Are you around on {{Day}} or {{Day}}? Happy to come to you, or meet near the venue.

Looking forward to it, {{Your Name}}

Why it works: it leads with the shared context, keeps the ask small and specific, and offers concrete times so it's easy to say yes.

Scenario 2 — They might be attending

When you're targeting people who are likely attending (based on location, industry, or past attendance) but not confirmed, your message should reference the event more softly. You're testing interest, not assuming.

Sample template:

Subject: Will you be at {{Event Name}}?

Hi {{First Name}},

{{Event Name}} is coming up in {{City}}, and I noticed {{a relevant signal — your team works in this space / you've shared about it before / it's right in your backyard}}. Are you planning to go this year?
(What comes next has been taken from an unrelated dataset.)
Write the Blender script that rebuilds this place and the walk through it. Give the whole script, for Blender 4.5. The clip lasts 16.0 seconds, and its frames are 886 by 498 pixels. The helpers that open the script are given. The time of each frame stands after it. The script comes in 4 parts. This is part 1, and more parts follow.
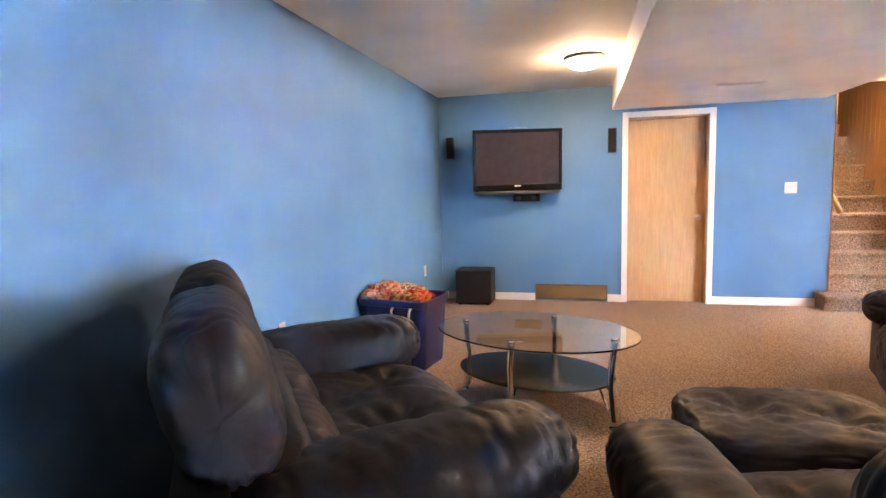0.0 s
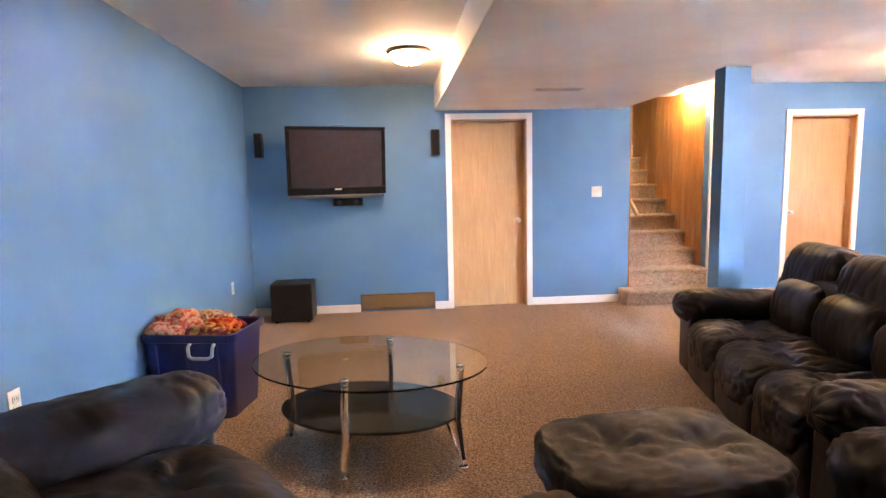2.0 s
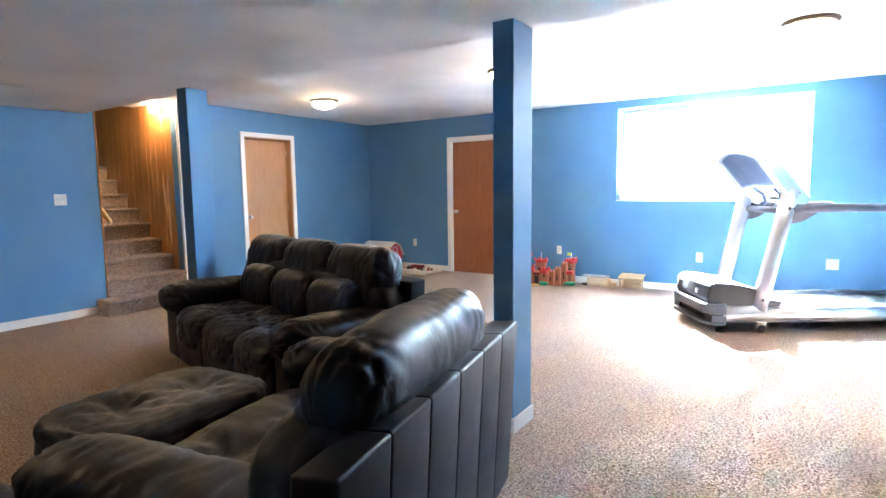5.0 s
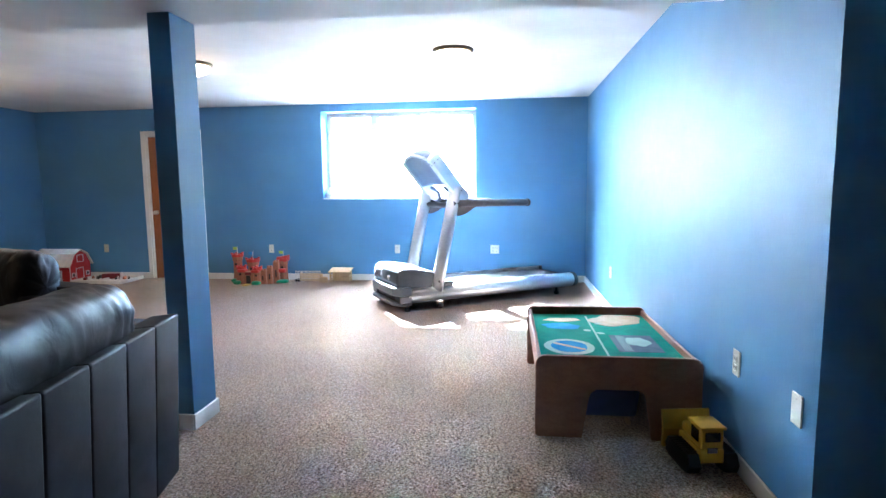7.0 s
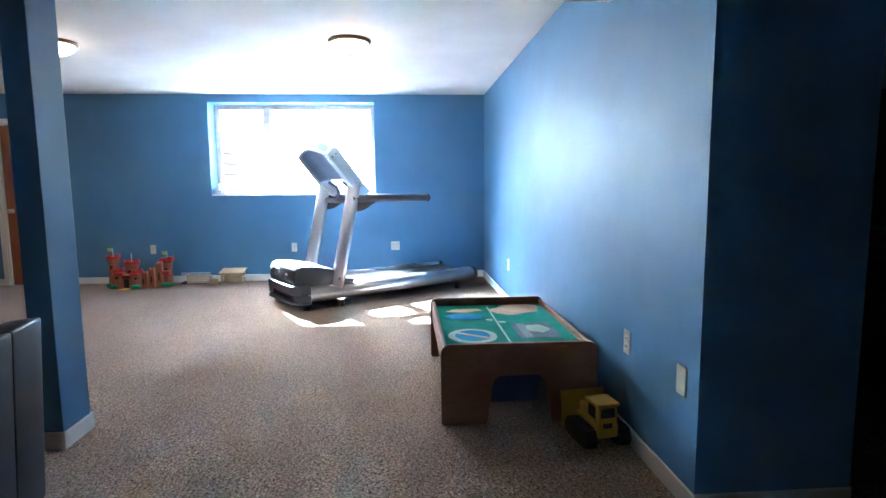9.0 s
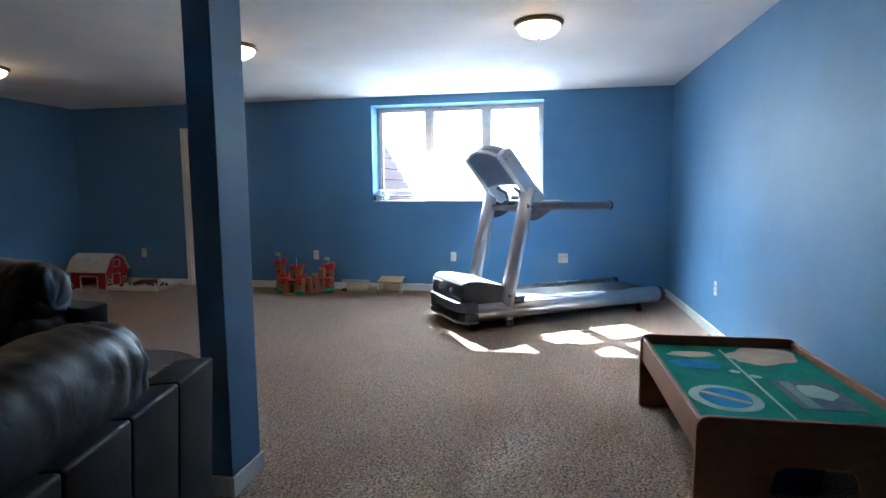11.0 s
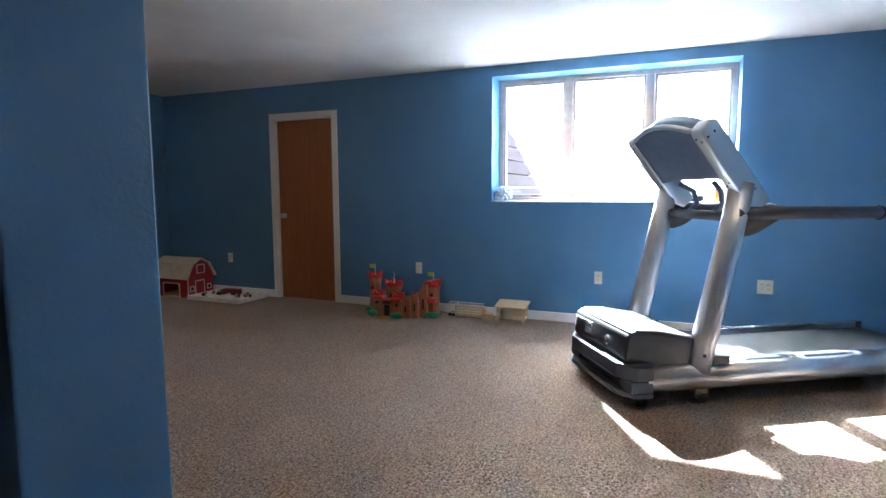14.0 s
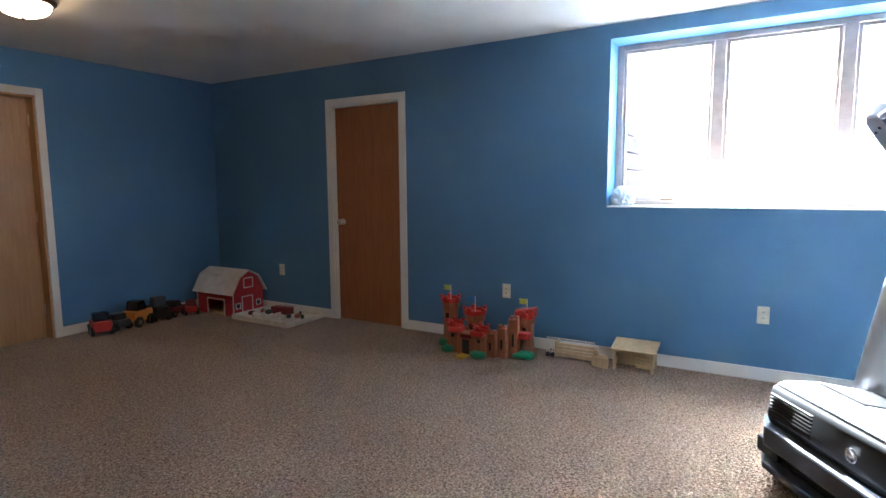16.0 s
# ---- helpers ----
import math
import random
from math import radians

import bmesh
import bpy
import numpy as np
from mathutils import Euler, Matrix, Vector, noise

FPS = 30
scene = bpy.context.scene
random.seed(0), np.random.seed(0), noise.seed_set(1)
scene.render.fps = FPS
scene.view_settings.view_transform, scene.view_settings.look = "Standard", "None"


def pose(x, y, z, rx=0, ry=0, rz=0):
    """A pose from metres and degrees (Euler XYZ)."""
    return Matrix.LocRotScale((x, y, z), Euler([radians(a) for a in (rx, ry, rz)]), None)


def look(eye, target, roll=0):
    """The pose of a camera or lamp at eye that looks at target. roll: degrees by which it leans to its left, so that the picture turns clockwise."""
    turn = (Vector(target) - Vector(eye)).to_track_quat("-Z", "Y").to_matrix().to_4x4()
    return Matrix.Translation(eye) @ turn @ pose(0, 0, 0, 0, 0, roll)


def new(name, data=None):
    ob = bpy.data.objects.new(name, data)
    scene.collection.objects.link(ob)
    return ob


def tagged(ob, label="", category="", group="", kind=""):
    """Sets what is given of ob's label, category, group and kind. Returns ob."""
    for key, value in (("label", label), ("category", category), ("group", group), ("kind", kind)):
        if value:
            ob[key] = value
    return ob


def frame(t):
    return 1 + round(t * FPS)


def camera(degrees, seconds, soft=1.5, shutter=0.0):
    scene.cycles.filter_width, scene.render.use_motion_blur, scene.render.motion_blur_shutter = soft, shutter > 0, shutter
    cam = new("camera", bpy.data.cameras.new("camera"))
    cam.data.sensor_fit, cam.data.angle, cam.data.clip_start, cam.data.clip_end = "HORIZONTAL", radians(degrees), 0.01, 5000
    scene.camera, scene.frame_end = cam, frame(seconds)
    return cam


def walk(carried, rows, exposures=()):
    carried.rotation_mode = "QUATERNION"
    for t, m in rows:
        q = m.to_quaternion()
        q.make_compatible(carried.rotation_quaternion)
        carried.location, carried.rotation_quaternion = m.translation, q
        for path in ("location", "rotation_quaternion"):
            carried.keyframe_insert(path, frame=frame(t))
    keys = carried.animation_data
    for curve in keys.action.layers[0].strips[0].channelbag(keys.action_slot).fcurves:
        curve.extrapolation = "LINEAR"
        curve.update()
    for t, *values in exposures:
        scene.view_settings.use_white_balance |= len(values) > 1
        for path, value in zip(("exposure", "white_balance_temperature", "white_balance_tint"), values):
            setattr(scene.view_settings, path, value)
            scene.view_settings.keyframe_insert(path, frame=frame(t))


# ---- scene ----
cam = camera(77.8, 16.0)
PATH = [
    (0, (1.808, 1.223, 1.351), (1.315, 3.148, 1.127), -1.6),
    (0.5, (1.778, 1.400, 1.374), (1.364, 3.343, 1.139), -1.8),
    (1, (1.788, 1.556, 1.393), (1.481, 3.518, 1.153), -1.9),
    (1.5, (1.727, 1.689, 1.376), (1.587, 3.669, 1.138), -1.6),
    (2, (1.685, 1.724, 1.391), (1.850, 3.702, 1.148), -1.3),
    (2.5, (1.675, 1.661, 1.401), (2.171, 3.583, 1.153), -1.1),
    (3, (1.674, 1.597, 1.373), (2.487, 3.408, 1.127), -0.9),
    (3.5, (1.544, 1.516, 1.336), (2.626, 3.182, 1.102), -0.8),
    (4, (1.499, 1.418, 1.335), (2.795, 2.923, 1.102), -0.8),
    (4.2, (1.480, 1.382, 1.331), (2.855, 2.817, 1.101), -0.8),
    (6.3, (1.298, 1.039, 1.276), (3.210, 1.586, 1.059), -0.7),
    (6.5, (1.295, 0.993, 1.277), (3.227, 1.461, 1.057), -0.7),
    (7, (1.301, 0.877, 1.270), (3.275, 1.110, 1.046), -0.6),
    (7.5, (1.296, 0.824, 1.274), (3.282, 0.848, 1.046), -0.5),
    (8, (1.281, 0.817, 1.264), (3.265, 0.705, 1.036), -0.5),
    (8.2, (1.276, 0.821, 1.243), (3.258, 0.682, 1.013), -0.5),
    (10.3, (1.698, 1.147, 1.216), (3.687, 1.117, 1.007), -0.6),
    (10.5, (1.781, 1.189, 1.223), (3.769, 1.253, 1.012), -0.5),
    (11, (1.979, 1.290, 1.240), (3.936, 1.646, 1.031), -0.5),
    (11.5, (2.189, 1.354, 1.237), (4.077, 1.980, 1.024), -0.4),
    (12, (2.424, 1.435, 1.216), (4.273, 2.171, 1.008), -0.3),
    (12.5, (2.668, 1.522, 1.204), (4.505, 2.285, 0.993), -0.3),
    (13, (2.970, 1.577, 1.212), (4.804, 2.348, 1.004), -0.2),
    (13.5, (3.265, 1.655, 1.209), (5.098, 2.427, 1.000), -0.2),
    (14, (3.527, 1.783, 1.229), (5.364, 2.544, 1.018), -0.2),
    (14.5, (3.836, 1.889, 1.252), (5.678, 2.637, 1.037), -0.2),
    (15, (4.131, 1.993, 1.275), (5.969, 2.749, 1.056), -0.3),
    (15.5, (4.391, 2.177, 1.281), (6.198, 3.005, 1.055), -0.3),
    (16, (4.582, 2.434, 1.280), (6.306, 3.423, 1.053), -0.4),
]
walk(cam, [(t, look(eye, target, roll)) for t, eye, target, roll in PATH],
     [(0.0, 7.95, 6050, 20), (1.5, 7.85, 6250, 23), (3.0, 7.65, 6000, 23), (4.0, 7.3, 5650, 14), (6.5, 6.3, 4800, 3), (7.0, 6.1, 4820, 3), (8.0, 5.75, 4900, 3),
      (10.5, 4.65, 5000, 3), (11.0, 4.45, 5080, 3), (12.0, 4.6, 5350, 6), (15.0, 4.6, 5400, 5), (16.0, 4.85, 5450, 5)])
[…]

Either way, it's top of mind for {{their role / industry}} folks right now because of {{topic the event covers}} — which is exactly where we help teams with {{your value prop}}.

If you're attending, I'd love to say hi. If not, happy to share a few takeaways we're seeing on {{topic}} that might be useful regardless.

Best, {{Your Name}}

Why it works: it opens with a genuine question rather than an assumption, gives the prospect an easy reason to reply whether or not they're going, and keeps the door open with a value-add for non-attendees.

Step 3: Consider hosting your own event around the main one

One of the highest-ROI moves is to host a smaller event alongside a larger one — a dinner, happy hour, or small roundtable timed around the main conference.

This works because the people who say yes are often the most qualified leads: they're already in town for the event, already engaged with the topic, and a relaxed setting makes it much easier to exchange experiences, build rapport, and naturally share what your solution does. It turns cold outreach into warm, in-person relationships.

You can build a campaign specifically to invite your target list to this side event, using the same audience-building steps above and an invitation-style message in place of the meeting request.